OAuth scopes define what permissions are requested. The principle of least privilege applies: request only the scopes you actually need.

Problems with over-scoping:

• Increases damage if tokens are compromised.
• Reduces user trust (who wants to grant full account access for a calendar integration?).
• Creates compliance issues when scopes include access to regulated data.

// OVER-SCOPED: requesting everything
const scopes = ['read', 'write', 'admin', 'delete', 'manage_users'];

// APPROPRIATELY SCOPED: only what's needed for this integration
const scopes = ['repos:read', 'user:email'];  // GitHub example for reading repos

When integrating with third-party OAuth providers, periodically audit what scopes your application has requested and whether they're still needed. Remove scopes that are no longer used.

Client Secret Protection

Confidential clients (server-side applications) use a client secret to authenticate with the token endpoint. This secret is equivalent to a password for your application.

• Store client secrets in environment variables or a secrets manager, never in source code.
• Rotate client secrets periodically, or immediately if a breach is suspected.
• Use different client IDs and secrets for development, staging, and production.
• Never log requests that include the client secret.

# .env
GOOGLE_CLIENT_ID=123456789.apps.googleusercontent.com
GOOGLE_CLIENT_SECRET=GOCSPX-...  # Never commit this

# In code
const clientSecret = process.env.GOOGLE_CLIENT_SECRET;
if (!clientSecret) {
  throw new Error('GOOGLE_CLIENT_SECRET environment variable not set');
}

Token Expiry and Refresh

Access tokens should be short-lived. If they're compromised, you want the window of exploitation to be small.

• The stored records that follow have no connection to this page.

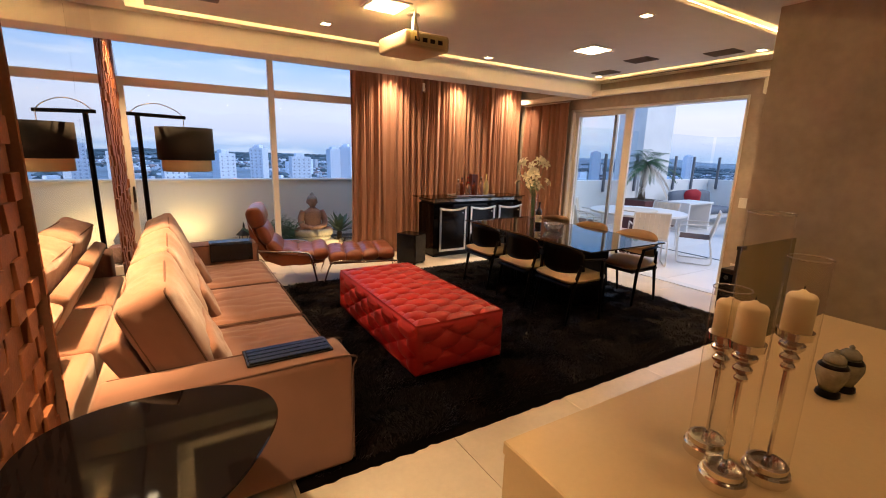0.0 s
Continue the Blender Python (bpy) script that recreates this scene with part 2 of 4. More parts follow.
def glass_material(name, tint, rough=0.0, least=0.025):
    """Clear panes: mostly see-through, with a mirror-like sheen at grazing angles."""
    m = bpy.data.materials.new(name)
    m.use_nodes = True
    n, l = m.node_tree.nodes, m.node_tree.links
    n.clear()
    out, mix = n.new("ShaderNodeOutputMaterial"), n.new("ShaderNodeMixShader")
    clear, gloss, lw = n.new("ShaderNodeBsdfTransparent"), n.new("ShaderNodeBsdfGlossy"), n.new("ShaderNodeLayerWeight")
    power, fr = n.new("ShaderNodeMath"), n.new("ShaderNodeMapRange")
    power.operation, power.inputs[1].default_value = "POWER", 5.0
    fr.inputs["To Min"].default_value, fr.inputs["To Max"].default_value = least, 0.8
    l.new(lw.outputs["Facing"], power.inputs[0])
    l.new(power.outputs[0], fr.inputs["Value"])
    clear.inputs["Color"].default_value = (*tint, 1)
    gloss.inputs["Roughness"].default_value = rough
    lw.inputs["Blend"].default_value = 0.5
    l.new(fr.outputs["Result"], mix.inputs["Fac"])
    l.new(clear.outputs["BSDF"], mix.inputs[1])
    l.new(gloss.outputs["BSDF"], mix.inputs[2])
    l.new(mix.outputs["Shader"], out.inputs["Surface"])
    return m


PANE = glass_material("window_glass", (0.94, 0.97, 0.98))
TINTED = glass_material("greenish_guard_glass", (0.74, 0.73, 0.57))
CLEAR = glass_material("clear_glass", (0.985, 0.98, 0.97), 0.0, 0.02)
CRYSTAL = glass_material("cut_crystal", (0.95, 0.93, 0.90), 0.12, 0.45)
SMOKED = glass_material("smoked_glass", (0.55, 0.5, 0.42))


def glow(name, colour, power):
    m = bpy.data.materials.new(name)
    m.use_nodes = True
    b = m.node_tree.nodes["Principled BSDF"]
    b.inputs["Base Color"].default_value = (0.8, 0.8, 0.8, 1)
    b.inputs["Emission Color"].default_value, b.inputs["Emission Strength"].default_value = (*colour, 1), power
    return m


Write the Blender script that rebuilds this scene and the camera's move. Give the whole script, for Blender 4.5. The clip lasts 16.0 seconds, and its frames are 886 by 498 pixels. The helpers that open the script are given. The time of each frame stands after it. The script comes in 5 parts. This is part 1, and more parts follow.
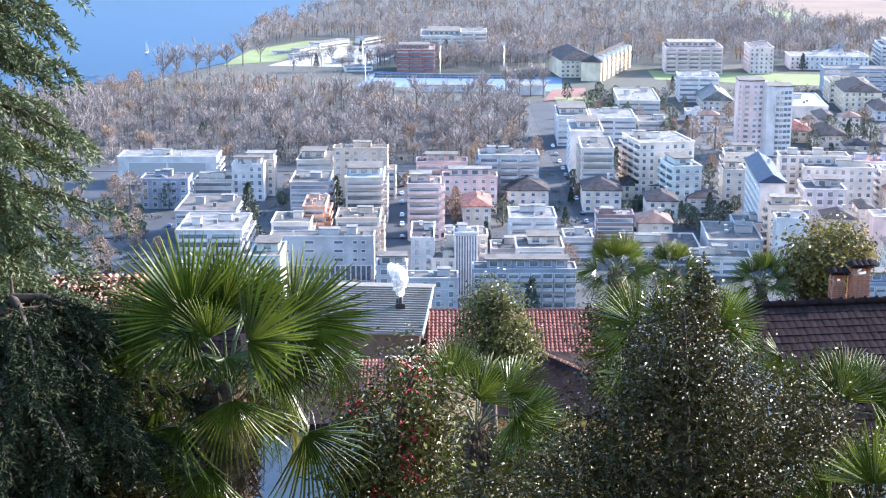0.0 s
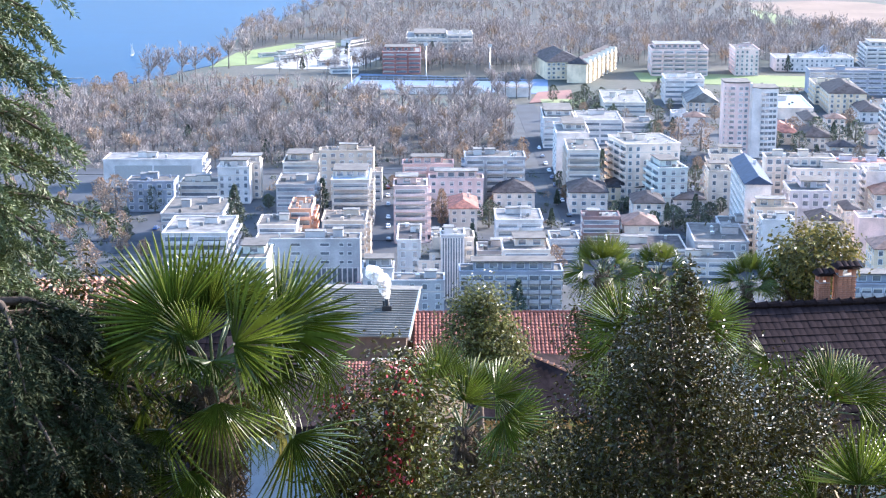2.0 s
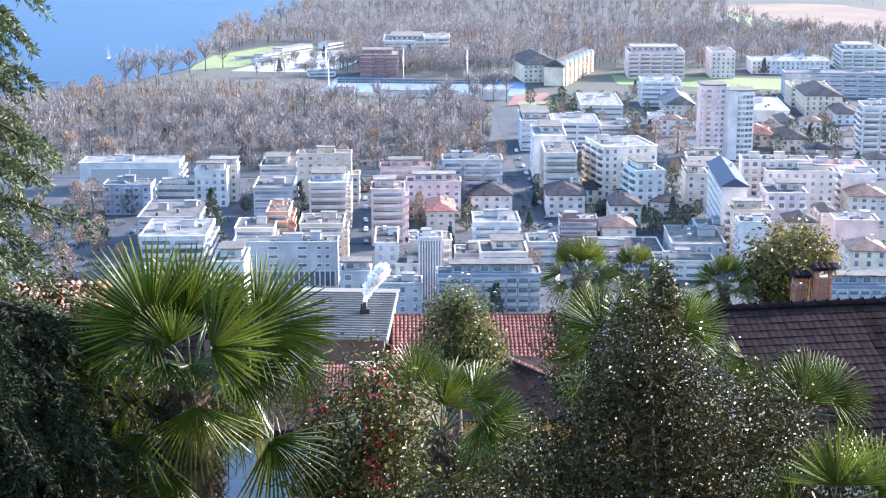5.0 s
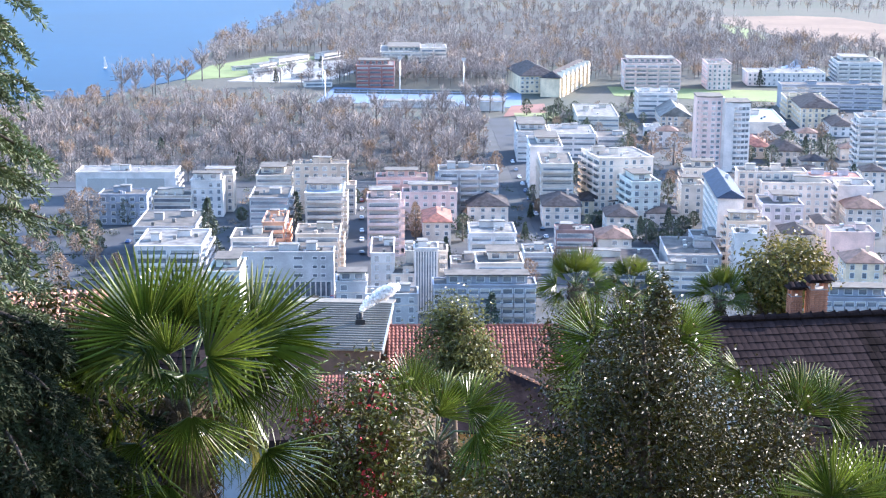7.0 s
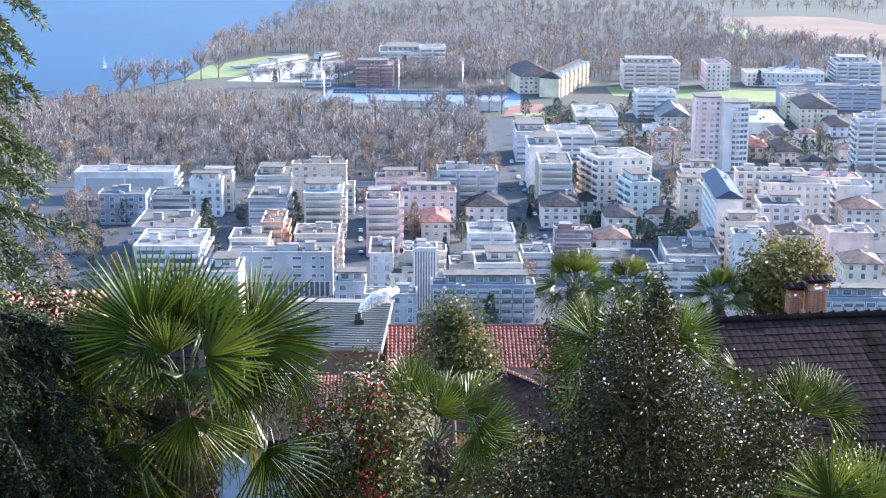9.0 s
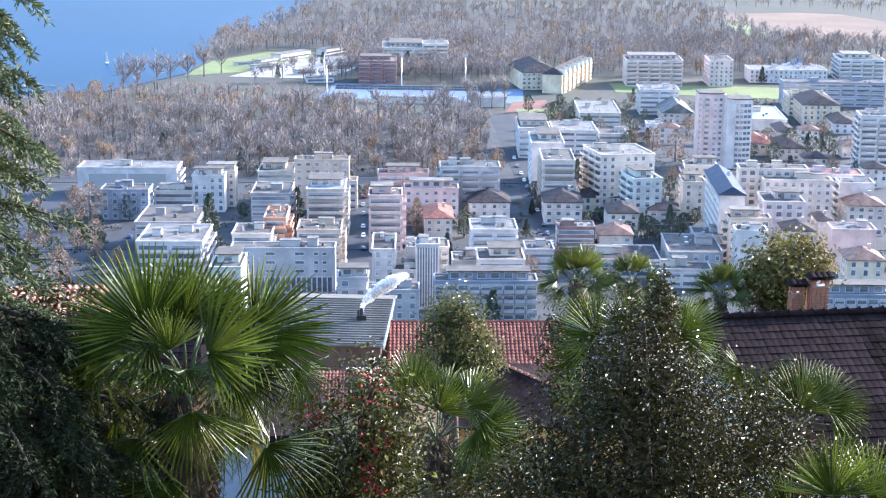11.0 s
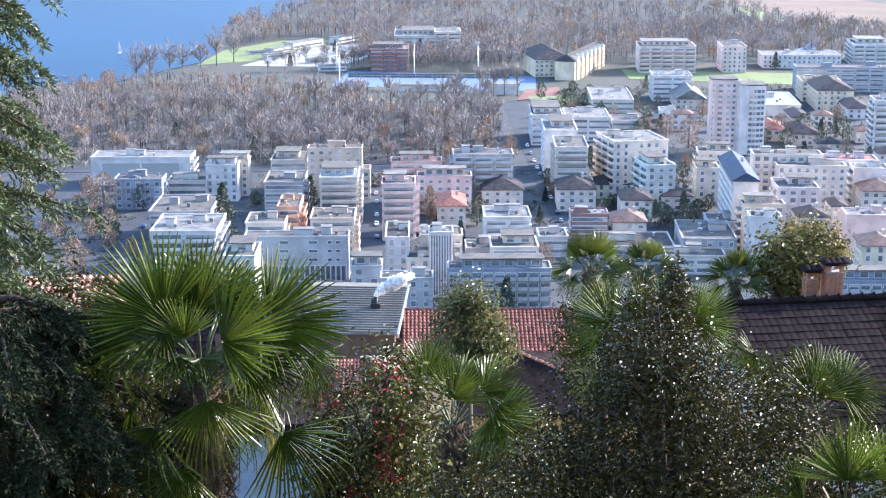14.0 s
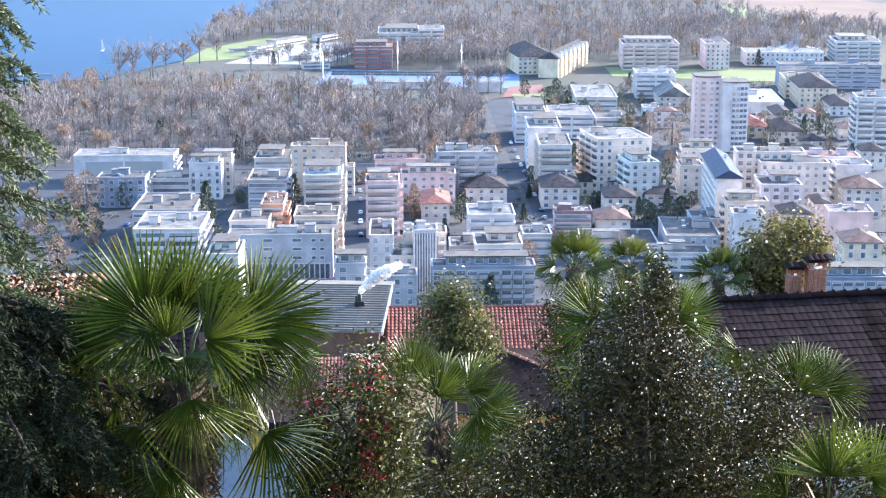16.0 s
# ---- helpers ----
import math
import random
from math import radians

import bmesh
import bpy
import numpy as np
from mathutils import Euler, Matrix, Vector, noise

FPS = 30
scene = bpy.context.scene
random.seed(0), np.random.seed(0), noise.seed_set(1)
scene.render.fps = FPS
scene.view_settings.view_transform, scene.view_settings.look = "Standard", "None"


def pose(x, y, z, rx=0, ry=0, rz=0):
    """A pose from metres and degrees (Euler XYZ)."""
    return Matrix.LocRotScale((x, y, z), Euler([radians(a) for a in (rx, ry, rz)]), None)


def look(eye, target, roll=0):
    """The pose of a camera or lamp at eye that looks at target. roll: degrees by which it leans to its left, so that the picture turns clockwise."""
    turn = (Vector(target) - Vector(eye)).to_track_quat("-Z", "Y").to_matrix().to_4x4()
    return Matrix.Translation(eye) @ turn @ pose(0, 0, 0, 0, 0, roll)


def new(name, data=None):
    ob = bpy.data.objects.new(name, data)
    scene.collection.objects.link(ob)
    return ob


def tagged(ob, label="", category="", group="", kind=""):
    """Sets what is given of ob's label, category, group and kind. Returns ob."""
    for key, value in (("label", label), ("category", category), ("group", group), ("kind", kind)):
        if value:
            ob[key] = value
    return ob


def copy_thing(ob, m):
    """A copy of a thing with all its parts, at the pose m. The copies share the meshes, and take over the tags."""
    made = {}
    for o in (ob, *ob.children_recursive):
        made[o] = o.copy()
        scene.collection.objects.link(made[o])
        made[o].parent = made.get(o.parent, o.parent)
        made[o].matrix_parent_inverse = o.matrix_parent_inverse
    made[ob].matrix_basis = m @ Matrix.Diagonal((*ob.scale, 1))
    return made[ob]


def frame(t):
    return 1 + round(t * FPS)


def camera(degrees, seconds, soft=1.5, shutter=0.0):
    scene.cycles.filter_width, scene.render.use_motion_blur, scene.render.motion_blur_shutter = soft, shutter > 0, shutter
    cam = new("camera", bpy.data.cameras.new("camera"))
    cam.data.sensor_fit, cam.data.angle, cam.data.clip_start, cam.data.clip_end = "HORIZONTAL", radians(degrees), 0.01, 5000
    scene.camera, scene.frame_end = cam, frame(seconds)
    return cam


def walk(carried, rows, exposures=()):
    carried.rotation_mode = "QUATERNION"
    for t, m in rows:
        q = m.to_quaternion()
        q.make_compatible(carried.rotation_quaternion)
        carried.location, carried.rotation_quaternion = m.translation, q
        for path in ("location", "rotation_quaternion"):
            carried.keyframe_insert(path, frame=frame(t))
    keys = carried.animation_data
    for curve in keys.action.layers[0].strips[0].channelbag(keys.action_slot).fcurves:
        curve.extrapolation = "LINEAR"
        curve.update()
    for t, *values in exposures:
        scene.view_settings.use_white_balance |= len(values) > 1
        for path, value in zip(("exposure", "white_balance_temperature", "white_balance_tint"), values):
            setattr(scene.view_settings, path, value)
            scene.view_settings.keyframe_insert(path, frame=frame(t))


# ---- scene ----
# A hillside garden over a lakeside town; the plain lies at z = 0, y runs away from the eye.
EYE_Z = 133.0
TILT = -13.294
cam = camera(32.0, 16.0, 1.25)
# seconds, degrees up, lean, turn
ROWS = [
    (0, 0.000, 0.000, 0.000),
    (0.5, 0.020, -0.067, -0.051),
    (1, 0.063, -0.022, -0.146),
    (1.5, 0.107, 0.041, -0.329),
    (2, 0.080, 0.013, -0.522),
    (2.5, 0.038, 0.083, -0.702),
    (3, 0.027, 0.146, -0.830),
    (3.5, 0.060, 0.138, -0.928),
    (4, 0.085, 0.058, -1.099),
    (6.5, 0.477, -0.070, -1.510),
    (7, 0.581, -0.248, -1.466),
    (7.5, 0.616, -0.577, -1.440),
    (8, 0.624, -0.416, -1.532),
    (8.5, 0.614, -0.265, -1.532),
    (9, 0.586, -0.296, -1.497),
    (11.5, 0.416, -0.429, -1.345),
    (12, 0.401, -0.328, -1.213),
    (12.5, 0.336, -0.061, -1.086),
    (13, 0.189, 0.056, -1.011),
    (13.5, 0.005, 0.006, -0.942),
    (14, -0.017, 0.029, -0.967),
    (14.5, 0.040, -0.024, -1.059),
    (15, -0.015, -0.056, -1.178),
    (15.5, -0.042, 0.064, -1.371),
    (16, -0.104, 0.020, -1.575),
]
walk(cam, [(t, pose(0, 0, EYE_Z, 90 + TILT + up, lean, turn)) for t, up, lean, turn in ROWS], [(0.0, 2.27, 5230, 16), (4.0, 2.31, 5230, 16), (6.5, 2.31, 5230, 16), (8.0, 2.16, 5200, 16), (9.0, 2.14, 5200, 16), (11.5, 2.12, 5200, 16), (14.0, 2.11, 5220, 16), (16.0, 2.24, 5230, 16)])

# ---- light: low winter sun over the right shoulder of the valley ----
SUN_AZ, SUN_EL = 60.0, 24.0          # degrees from the view axis to the right; above the horizon
world = bpy.data.worlds.new("winter_sky")
scene.world = world
world.use_nodes = True
wn = world.node_tree.nodes
sky = wn.new("ShaderNodeTexSky")
sky.sky_type = "NISHITA"
sky.sun_disc = False
sky.sun_elevation = radians(SUN_EL)
sky.sun_rotation = radians(SUN_AZ)
sky.air_density, sky.dust_density = 1.3, 1.2
wn["Background"].inputs["Strength"].default_value = 0.15
world.node_tree.links.new(sky.outputs["Color"], wn["Background"].inputs["Color"])
sun = new("sun", bpy.data.lights.new("sun", "SUN"))
sun.data.energy, sun.data.angle, sun.data.color = 3.7, radians(0.6), (1.0, 0.82, 0.60)
a, e = radians(SUN_AZ), radians(SUN_EL)
sun.matrix_world = look((400 * math.sin(a) * math.cos(e), 400 * math.cos(a) * math.cos(e), 400 * math.sin(e)), (0, 0, 0))

# ---- materials ----
MATS = {}


def material(name, base, rough=0.7, metal=0.0, vary=0.18, scale=3.0, bump=0.0, spec=0.5, second=None, fine=30.0, trans=0.0, rand=0.0):
    """A surface with a base colour, broad stains, fine grain and, where bump is set, relief. rand: change from piece to piece."""
    if name in MATS:
        return MATS[name]
    m = bpy.data.materials.new(name)
    m.use_nodes = True
    nt = m.node_tree
    n, l = nt.nodes, nt.links
    bsdf = n["Principled BSDF"]
    bsdf.inputs["Roughness"].default_value = rough
    bsdf.inputs["Metallic"].default_value = metal
    bsdf.inputs["Specular IOR Level"].default_value = spec
    co = n.new("ShaderNodeTexCoord")
    big = n.new("ShaderNodeTexNoise")
    big.inputs["Scale"].default_value, big.inputs["Detail"].default_value = scale, 5
    small = n.new("ShaderNodeTexNoise")
    small.inputs["Scale"].default_value, small.inputs["Detail"].default_value = fine, 4
    l.new(co.outputs["Object"], big.inputs["Vector"])
    l.new(co.outputs["Object"], small.inputs["Vector"])
    ramp = n.new("ShaderNodeValToRGB")
    dark = second or tuple(c * (1 - 2 * vary) for c in base)
    ramp.color_ramp.elements[0].position, ramp.color_ramp.elements[0].color = 0.34, (*dark, 1)
    ramp.color_ramp.elements[1].position, ramp.color_ramp.elements[1].color = 0.62, (*base, 1)
    l.new(big.outputs["Fac"], ramp.inputs["Fac"])
    mix = n.new("ShaderNodeMix")
    mix.data_type, mix.blend_type = "RGBA", "MULTIPLY"
    mix.inputs["Factor"].default_value = min(1.0, vary * 2.2)
    l.new(ramp.outputs["Color"], mix.inputs["A"])
    grey = n.new("ShaderNodeMapRange")
    grey.inputs["From Min"].default_value, grey.inputs["From Max"].default_value = 0.3, 0.7
    grey.inputs["To Min"].default_value, grey.inputs["To Max"].default_value = 0.6, 1.25
    l.new(small.outputs["Fac"], grey.inputs["Value"])
    l.new(grey.outputs["Result"], mix.inputs["B"])
    out = mix.outputs["Result"]
    if rand:
        info = n.new("ShaderNodeObjectInfo")
        geo = n.new("ShaderNodeNewGeometry")
        add = n.new("ShaderNodeMath")
        add.operation = "ADD"
        l.new(info.outputs["Random"], add.inputs[0])
        l.new(geo.outputs["Random Per Island"], add.inputs[1])
        rng = n.new("ShaderNodeMapRange")
        rng.inputs["From Max"].default_value = 2.0
        rng.inputs["To Min"].default_value, rng.inputs["To Max"].default_value = 1 - rand, 1 + rand
        l.new(add.outputs["Value"], rng.inputs["Value"])
        hsv = n.new("ShaderNodeHueSaturation")
        l.new(rng.outputs["Result"], hsv.inputs["Value"])
        l.new(out, hsv.inputs["Color"])
        out = hsv.outputs["Color"]
    l.new(out, bsdf.inputs["Base Color"])
    if bump:
        b = n.new("ShaderNodeBump")
        b.inputs["Strength"].default_value, b.inputs["Distance"].default_value = bump, 0.02
        l.new(small.outputs["Fac"], b.inputs["Height"])
        l.new(b.outputs["Normal"], bsdf.inputs["Normal"])
    if trans:
        tr = n.new("ShaderNodeBsdfTranslucent")
        l.new(out, tr.inputs["Color"])
        ms = n.new("ShaderNodeMixShader")
        ms.inputs["Fac"].default_value = trans
        l.new(bsdf.outputs["BSDF"], ms.inputs[1])
        l.new(tr.outputs["BSDF"], ms.inputs[2])
        l.new(ms.outputs["Shader"], n["Material Output"].inputs["Surface"])
    MATS[name] = m
    return m


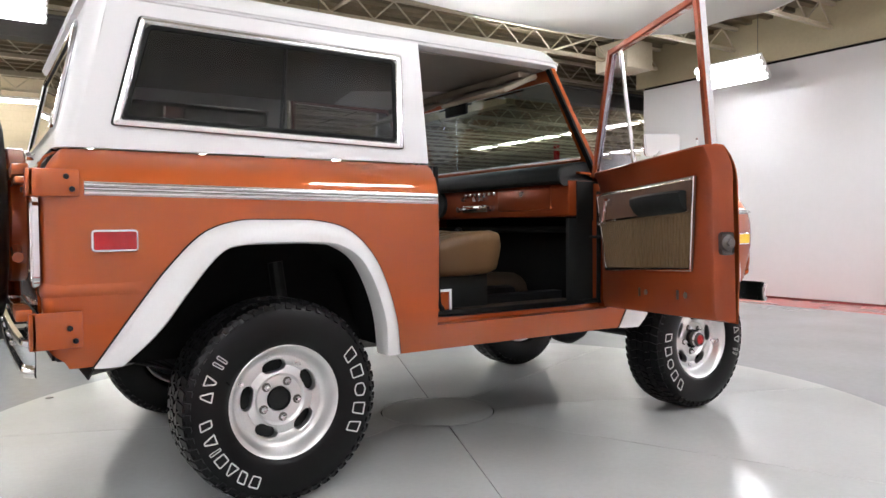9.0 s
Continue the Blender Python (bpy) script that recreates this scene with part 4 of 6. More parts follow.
    bm = flat_strip(bmesh.new(), -0.498, 0.430 if swing else 0.453, 1.090, 0.011, s, dz=-0.010, lift=0.0045)
    bmesh.ops.translate(bm, verts=bm.verts, vec=-hinge)
    part("inlay", bm, STEEL, dm, "dark inlay")
    bm = bmesh.new()
    yo = s * (flank(1.170) + 0.0)
    tube(bm, catmull([loc(-0.300, yo + s * 0.012, 1.178), loc(-0.315, yo + s * 0.034, 1.180), loc(-0.38, yo + s * 0.038, 1.180), loc(-0.43, yo + s * 0.034, 1.178), loc(-0.455, yo + s * 0.006, 1.176)], 5), 0.0085, 8)
    lathe(bm, [(0.0005, 0.0), (0.020, 0.0), (0.018, s * 0.026), (0.010, s * 0.034), (0.0005, s * 0.034)], 16, "y", loc(-0.440, yo - s * 0.004, 1.165))
    part("door_handle", bm, CHROME, d, "chrome door handle")
    part("door_lock", lathe(bmesh.new(), [(0.0005, 0), (0.013, 0), (0.011, s * 0.006), (0.0005, s * 0.007)], 14, "y", loc(-0.440, s * flank(1.013), 1.013)), CHROME, d)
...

// Check token expiry before use
function isTokenExpired(token: string): boolean {
  try {
    const payload = JSON.parse(
      Buffer.from(token.split('.')[1], 'base64url').toString()
    );
    // Add 30-second buffer to account for clock skew
    return payload.exp < (Date.now() / 1000) + 30;
  } catch {
    return true;  // Treat malformed tokens as expired
  }
}

// Axios interceptor that auto-refreshes
axios.interceptors.request.use(async (config) => {
  if (isTokenExpired(tokenManager.getAccessToken())) {
    await refreshAccessToken();
  }
  config.headers.Authorization = `Bearer ${tokenManager.getAccessToken()}`;
  return config;
});

Summary

OAuth 2.0 security comes down to a handful of critical practices:

Practice	Why It Matters
Use authorization code + PKCE	Prevents code interception, replaces implicit flow
Validate state parameter	Prevents CSRF attacks against OAuth flows
Exact redirect_uri matching	Prevents authorization code leakage
Short-lived access tokens	Limits damage from token compromise
Secure token storage	Prevents XSS token theft
Minimal scopes	Reduces blast radius if compromised
Protect client secrets	Prevents impersonation of your application

Getting these right isn't optional — OAuth misconfiguration consistently appears in security assessments of production applications. Run through this checklist every time you add a new OAuth integration.